» **To be done**
In the entries that follow, find the word "with" and report each line it is on.

» **Stored data**
********
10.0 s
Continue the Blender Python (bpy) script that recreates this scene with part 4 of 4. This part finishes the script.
********
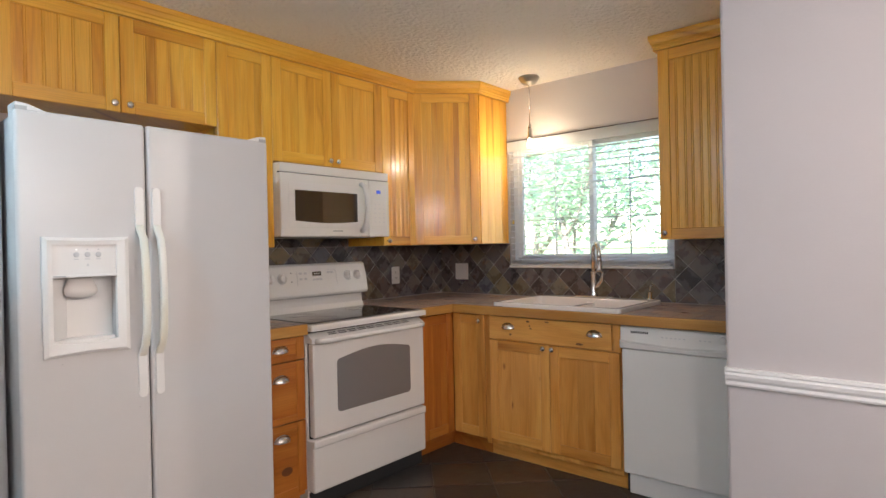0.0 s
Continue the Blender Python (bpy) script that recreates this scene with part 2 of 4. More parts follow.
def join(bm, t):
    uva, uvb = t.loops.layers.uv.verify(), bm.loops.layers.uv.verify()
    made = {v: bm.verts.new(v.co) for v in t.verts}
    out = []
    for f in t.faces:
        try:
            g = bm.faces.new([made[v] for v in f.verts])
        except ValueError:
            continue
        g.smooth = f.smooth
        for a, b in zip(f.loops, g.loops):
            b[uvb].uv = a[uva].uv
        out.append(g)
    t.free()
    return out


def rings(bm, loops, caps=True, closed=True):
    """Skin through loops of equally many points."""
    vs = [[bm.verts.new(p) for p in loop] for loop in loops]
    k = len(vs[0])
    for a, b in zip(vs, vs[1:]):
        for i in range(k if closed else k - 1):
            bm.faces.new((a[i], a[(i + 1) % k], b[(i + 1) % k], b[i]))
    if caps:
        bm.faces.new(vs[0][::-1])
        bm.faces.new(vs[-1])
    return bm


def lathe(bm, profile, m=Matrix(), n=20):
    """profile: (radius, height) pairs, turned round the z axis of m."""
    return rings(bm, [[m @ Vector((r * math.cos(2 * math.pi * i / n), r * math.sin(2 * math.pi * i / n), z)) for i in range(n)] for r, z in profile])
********
» **Exercise response**
Continue the Blender Python (bpy) script that recreates this scene with part 4 of 4. This part finishes the script.
Continue the Blender Python (bpy) script that recreates this scene with part 2 of 4. More parts follow.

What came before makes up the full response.